EXERCISE INSTRUCTIONS »
Transcribe the data in full and exactly, omitting any pictures.

PROVIDED MATERIAL »
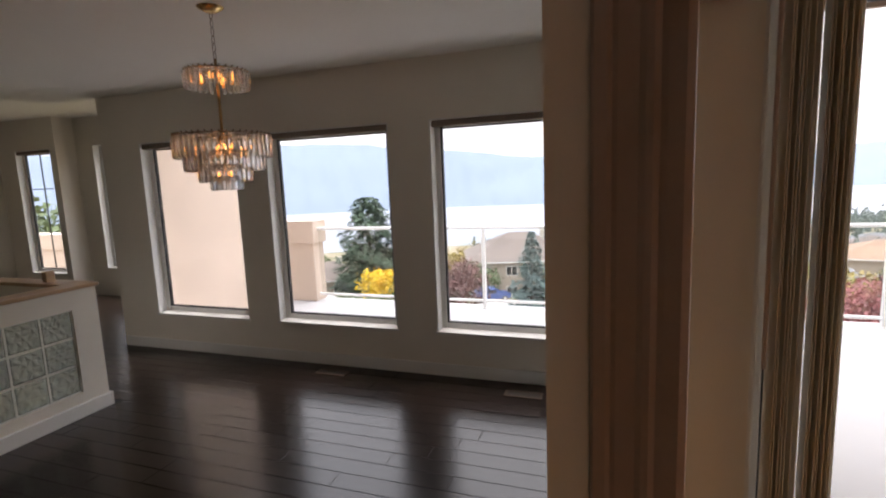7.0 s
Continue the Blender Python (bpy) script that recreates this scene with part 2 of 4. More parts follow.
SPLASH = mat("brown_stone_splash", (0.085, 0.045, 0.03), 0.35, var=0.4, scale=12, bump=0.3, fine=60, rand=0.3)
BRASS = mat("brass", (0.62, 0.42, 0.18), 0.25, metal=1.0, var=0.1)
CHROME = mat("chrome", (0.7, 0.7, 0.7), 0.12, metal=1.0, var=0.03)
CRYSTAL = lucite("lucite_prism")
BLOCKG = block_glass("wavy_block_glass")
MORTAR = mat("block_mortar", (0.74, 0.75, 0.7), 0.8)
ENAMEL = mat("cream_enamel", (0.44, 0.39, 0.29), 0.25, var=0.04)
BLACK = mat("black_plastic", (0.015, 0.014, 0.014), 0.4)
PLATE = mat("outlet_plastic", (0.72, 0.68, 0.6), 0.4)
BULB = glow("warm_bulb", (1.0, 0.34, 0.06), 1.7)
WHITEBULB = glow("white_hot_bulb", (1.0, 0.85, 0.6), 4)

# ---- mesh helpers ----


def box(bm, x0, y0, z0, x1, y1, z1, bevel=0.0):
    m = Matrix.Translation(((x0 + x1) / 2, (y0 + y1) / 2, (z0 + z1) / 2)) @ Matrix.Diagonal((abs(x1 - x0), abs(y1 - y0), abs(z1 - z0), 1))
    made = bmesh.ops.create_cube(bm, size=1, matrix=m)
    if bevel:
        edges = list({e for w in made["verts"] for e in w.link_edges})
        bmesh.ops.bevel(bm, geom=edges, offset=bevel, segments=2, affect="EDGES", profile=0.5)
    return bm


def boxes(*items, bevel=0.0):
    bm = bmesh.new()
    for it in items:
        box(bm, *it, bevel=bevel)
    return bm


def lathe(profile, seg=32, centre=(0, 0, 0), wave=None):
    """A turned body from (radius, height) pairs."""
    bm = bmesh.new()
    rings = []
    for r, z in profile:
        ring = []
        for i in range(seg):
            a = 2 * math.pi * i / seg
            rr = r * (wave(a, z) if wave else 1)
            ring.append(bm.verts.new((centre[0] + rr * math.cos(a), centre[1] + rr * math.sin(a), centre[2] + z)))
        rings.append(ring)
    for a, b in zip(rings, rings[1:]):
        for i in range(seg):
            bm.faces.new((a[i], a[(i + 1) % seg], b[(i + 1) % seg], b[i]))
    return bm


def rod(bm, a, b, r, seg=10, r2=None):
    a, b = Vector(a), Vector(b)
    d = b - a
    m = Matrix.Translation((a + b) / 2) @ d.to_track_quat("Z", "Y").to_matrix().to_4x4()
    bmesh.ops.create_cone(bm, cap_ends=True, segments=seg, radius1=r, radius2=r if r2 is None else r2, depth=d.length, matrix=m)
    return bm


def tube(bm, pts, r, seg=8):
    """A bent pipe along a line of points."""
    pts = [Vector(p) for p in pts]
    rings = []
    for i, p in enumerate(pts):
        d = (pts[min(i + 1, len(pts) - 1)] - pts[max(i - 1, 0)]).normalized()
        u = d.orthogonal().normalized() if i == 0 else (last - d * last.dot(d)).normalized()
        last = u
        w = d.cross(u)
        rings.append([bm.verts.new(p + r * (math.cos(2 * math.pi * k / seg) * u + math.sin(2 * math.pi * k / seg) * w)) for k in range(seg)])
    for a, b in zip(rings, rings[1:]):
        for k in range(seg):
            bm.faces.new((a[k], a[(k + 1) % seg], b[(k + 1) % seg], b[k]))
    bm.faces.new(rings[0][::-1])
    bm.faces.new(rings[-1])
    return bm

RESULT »
7.0 s
Continue the Blender Python (bpy) script that recreates this scene with part 2 of 4. More parts follow.
SPLASH = mat("brown_stone_splash", (0.085, 0.045, 0.03), 0.35, var=0.4, scale=12, bump=0.3, fine=60, rand=0.3)
BRASS = mat("brass", (0.62, 0.42, 0.18), 0.25, metal=1.0, var=0.1)
CHROME = mat("chrome", (0.7, 0.7, 0.7), 0.12, metal=1.0, var=0.03)
CRYSTAL = lucite("lucite_prism")
BLOCKG = block_glass("wavy_block_glass")
MORTAR = mat("block_mortar", (0.74, 0.75, 0.7), 0.8)
ENAMEL = mat("cream_enamel", (0.44, 0.39, 0.29), 0.25, var=0.04)
BLACK = mat("black_plastic", (0.015, 0.014, 0.014), 0.4)
PLATE = mat("outlet_plastic", (0.72, 0.68, 0.6), 0.4)
BULB = glow("warm_bulb", (1.0, 0.34, 0.06), 1.7)
WHITEBULB = glow("white_hot_bulb", (1.0, 0.85, 0.6), 4)

# ---- mesh helpers ----


def box(bm, x0, y0, z0, x1, y1, z1, bevel=0.0):
    m = Matrix.Translation(((x0 + x1) / 2, (y0 + y1) / 2, (z0 + z1) / 2)) @ Matrix.Diagonal((abs(x1 - x0), abs(y1 - y0), abs(z1 - z0), 1))
    made = bmesh.ops.create_cube(bm, size=1, matrix=m)
    if bevel:
        edges = list({e for w in made["verts"] for e in w.link_edges})
        bmesh.ops.bevel(bm, geom=edges, offset=bevel, segments=2, affect="EDGES", profile=0.5)
    return bm


def boxes(*items, bevel=0.0):
    bm = bmesh.new()
    for it in items:
        box(bm, *it, bevel=bevel)
    return bm


def lathe(profile, seg=32, centre=(0, 0, 0), wave=None):
    """A turned body from (radius, height) pairs."""
    bm = bmesh.new()
    rings = []
    for r, z in profile:
        ring = []
        for i in range(seg):
            a = 2 * math.pi * i / seg
            rr = r * (wave(a, z) if wave else 1)
            ring.append(bm.verts.new((centre[0] + rr * math.cos(a), centre[1] + rr * math.sin(a), centre[2] + z)))
        rings.append(ring)
    for a, b in zip(rings, rings[1:]):
        for i in range(seg):
            bm.faces.new((a[i], a[(i + 1) % seg], b[(i + 1) % seg], b[i]))
    return bm


def rod(bm, a, b, r, seg=10, r2=None):
    a, b = Vector(a), Vector(b)
    d = b - a
    m = Matrix.Translation((a + b) / 2) @ d.to_track_quat("Z", "Y").to_matrix().to_4x4()
    bmesh.ops.create_cone(bm, cap_ends=True, segments=seg, radius1=r, radius2=r if r2 is None else r2, depth=d.length, matrix=m)
    return bm


def tube(bm, pts, r, seg=8):
    """A bent pipe along a line of points."""
    pts = [Vector(p) for p in pts]
    rings = []
    for i, p in enumerate(pts):
        d = (pts[min(i + 1, len(pts) - 1)] - pts[max(i - 1, 0)]).normalized()
        u = d.orthogonal().normalized() if i == 0 else (last - d * last.dot(d)).normalized()
        last = u
        w = d.cross(u)
        rings.append([bm.verts.new(p + r * (math.cos(2 * math.pi * k / seg) * u + math.sin(2 * math.pi * k / seg) * w)) for k in range(seg)])
    for a, b in zip(rings, rings[1:]):
        for k in range(seg):
            bm.faces.new((a[k], a[(k + 1) % seg], b[(k + 1) % seg], b[k]))
    bm.faces.new(rings[0][::-1])
    bm.faces.new(rings[-1])
    return bm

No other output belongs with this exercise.